Episodes: 26
Running time: 30 min
Cast: Will Friedle (Bumblebee), Constance Zimmer (Strongarm), Darren Criss (Sideswipe), Peter Cullen (Optimus Prime), Michael Whitfield (Fixit), Khary Payton (Grimlock), Eric Bauza (Drift).
Rating: 2.7/5
I know, I know, I’m watching this series rather late. Life and all that, you know? I was also not really a fan of Fixit or the humans, so that put me off for quite a while. The fact that TFWiki didn’t really update their page on Transformers Robots in Disguise Season 3 also made me hesitate, because I didn’t really want to see the Bee Team do monster-of-the-week episodes for another season. But I got down to it, and my feeling are… mixed.

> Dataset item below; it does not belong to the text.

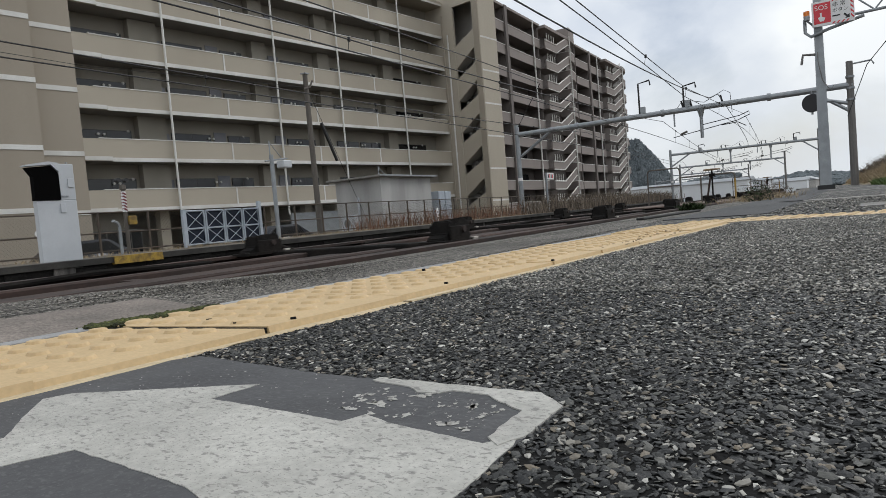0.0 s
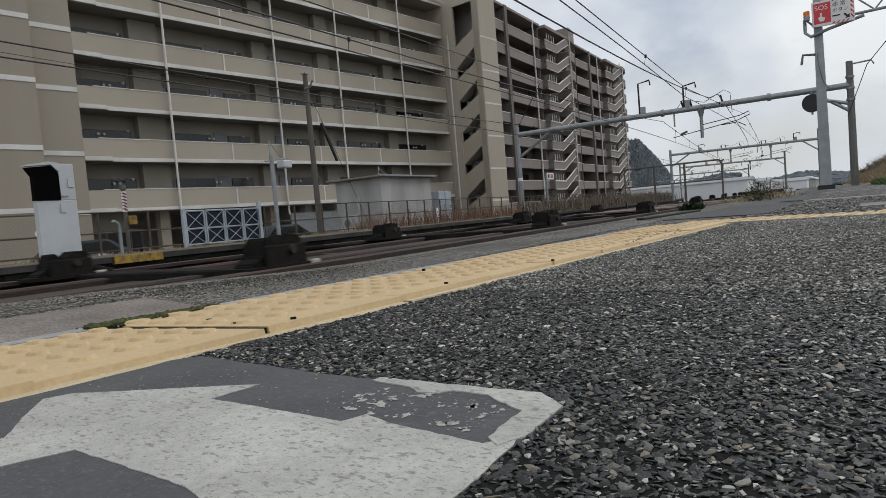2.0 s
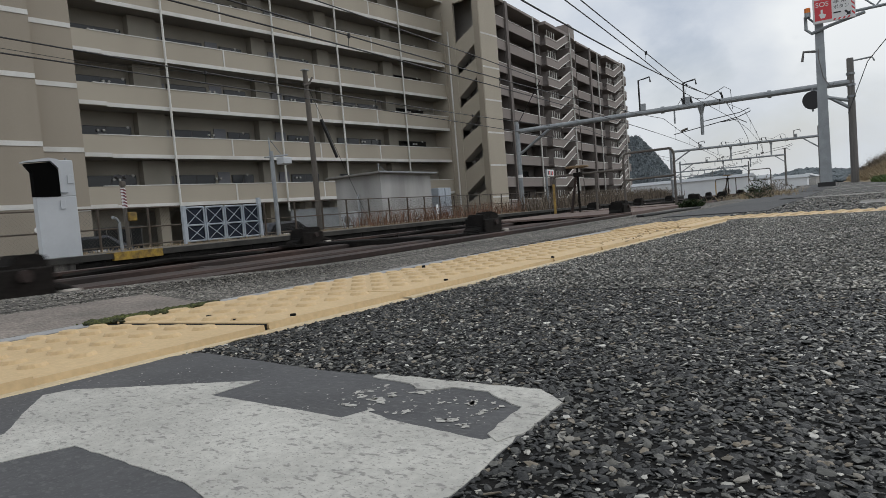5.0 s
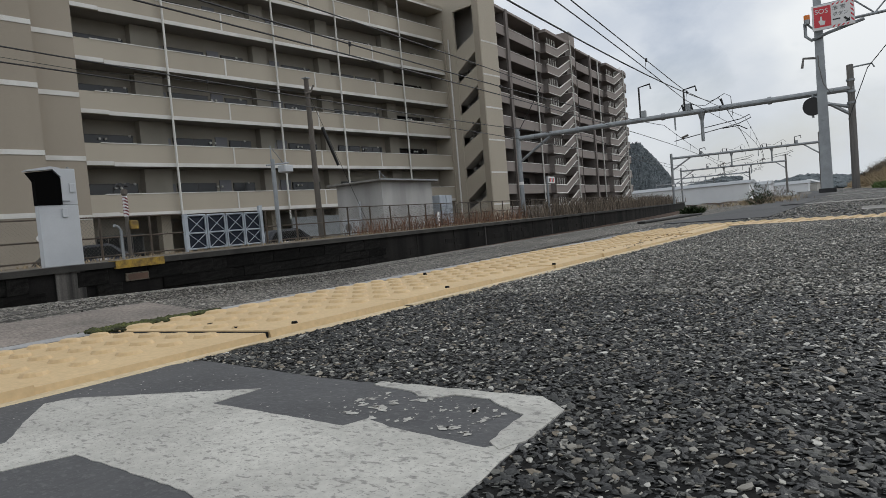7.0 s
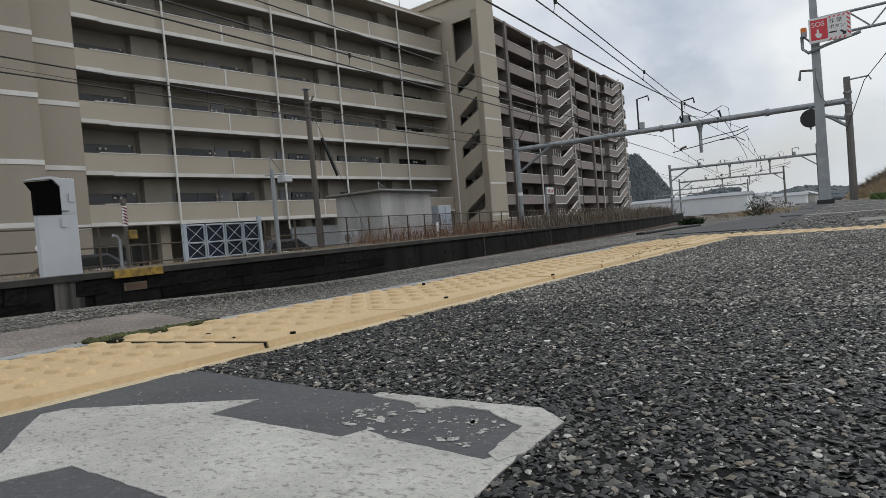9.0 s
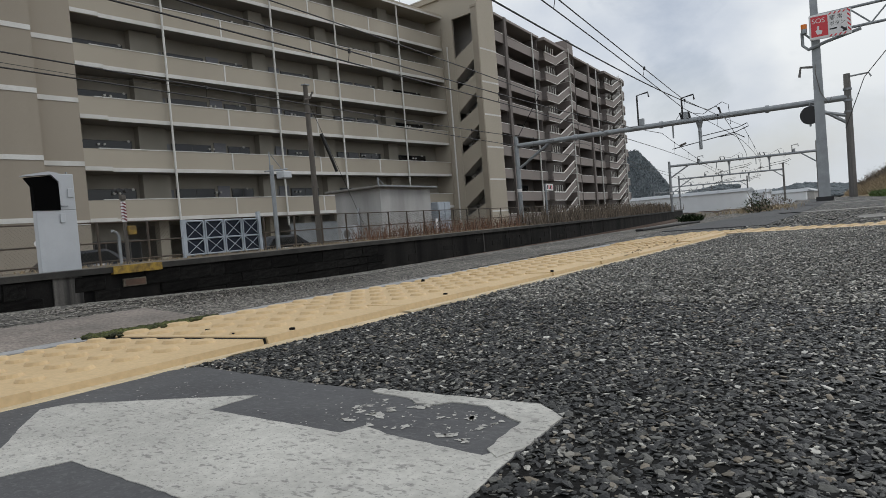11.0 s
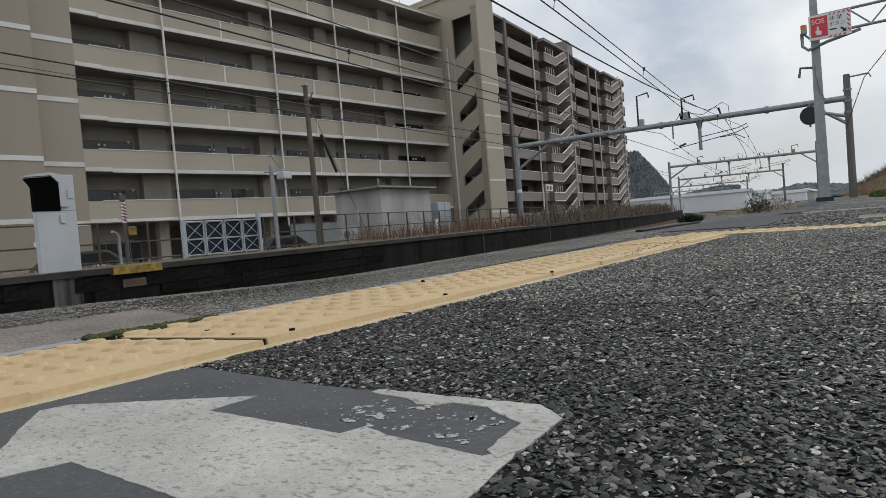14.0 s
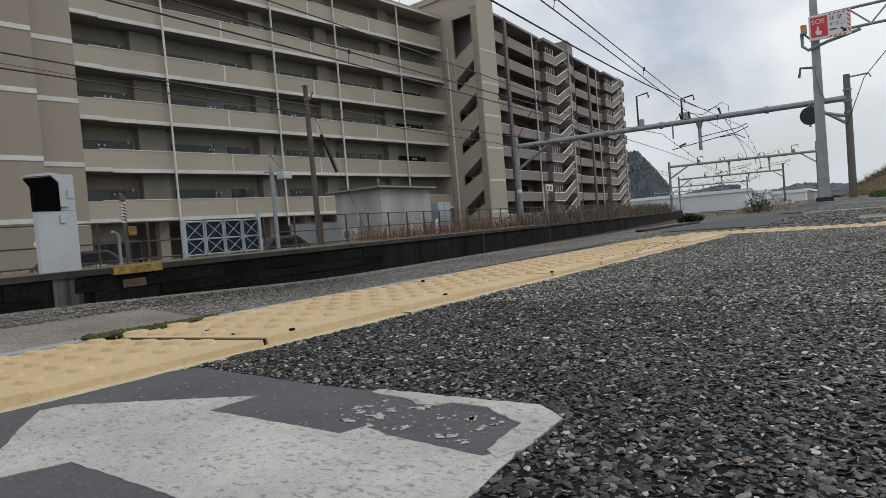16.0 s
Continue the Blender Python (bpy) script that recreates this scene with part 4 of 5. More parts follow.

Transformers: Robots in Disguise Season 3 is a cell-shaded 3D-animated series that follows the adventures of Bumblebee and his team on Earth in the aftermath of Transformers: Prime. This season sees Team Bee learning to combine and going after teams of villains, even as they uncover an insidious threat that has grown to endanger all of Cybertron. If you consider Transformers Robots in Disguise to have Seasons 1, 2, and 2.5 – then this is Season 3. If you count them as Seasons 1, 2, 3, then this is Season 4. I consider this Season 3.
The subtitle for the show is “Combiner Force”, and we do get… some combiner teams. A total of three. It was fun to see the show struggling to let the Autobots combine, but once they could do form Ultra Bee, the team had to be nerfed (by taking away Drift for the last part of the season) so that they couldn’t use it all the time to win every battle. Nevertheless, the combiners had interesting designs, and I liked how that turned out.
We also see the return of Optimus Prime and other fan favourites for the series finale, even though they were not really around for most of the series. I would have liked to see Team Prime return (ie, with a Transformers: Robots in Disguise version of Arcee), but that didn’t happen because… I’m not really sure. I guess they wanted to push Windblade at this point in time?
Steeljaw, who was the villain for the past few seasons, was missing for the first half. But he came back, and I liked seeing how he manipulated the Autobots and his interactions with Bumblebee. Although he’s not all that imposing, he’s the slick, slimy sort of villain who’s actually quite charming. He doesn’t really have a big role to play in this season, and I was a little irritated that he had been left out when the season began, so it was gratifying to see him appear in the finale as an ally of sorts.
Many other new characters appear too – characters that didn’t become toys. I felt this was a tremendous wasted opportunity. There were so many Transformers: Robots in Disguise toys that felt like tired rehashes of the same old characters, and I thought the series didn’t create any new characters. But they did! And they were wasted. Why? I’d have loved to get a Nightra or Dropforge figure, but oh well. The show didn’t quite sync with the toy line.
There is an effort to create proper series arcs in the show. However, that’s just it – it’s an effort. What started out as some mysterious plot by Soundwave, Steeljaw, and other villains were all explained away in one line in the final episode by the “big bad”, without actually telling us why they would go to all the trouble of bothering Team Bee. It felt so disjointed, like they just threw a bunch of ideas and let the writers all work in silos, before the head writer came in to tie everything together. It was disappointing. I thought all those ideas were going somewhere, but nope, it was like they rushed to tie everything up in the last 2-3 episodes with no proper setup or foreshadowing. They made it more adult though (can’t believe how many times Bumblebee got tortured in this season), so I wasn’t exactly sure who the target audience was anymore.
Overall, Transformers: Robots in Disguise Season 3 had great ideas that were kind of just mushed together to fill 26 episodes. If there had been a better writer on board, all these elements could have been woven together to form a more epic and coherent whole. As it is, it felt like a meh show that kind of ends the Transformers: Prime continuity on a whimper. It could have been so much better.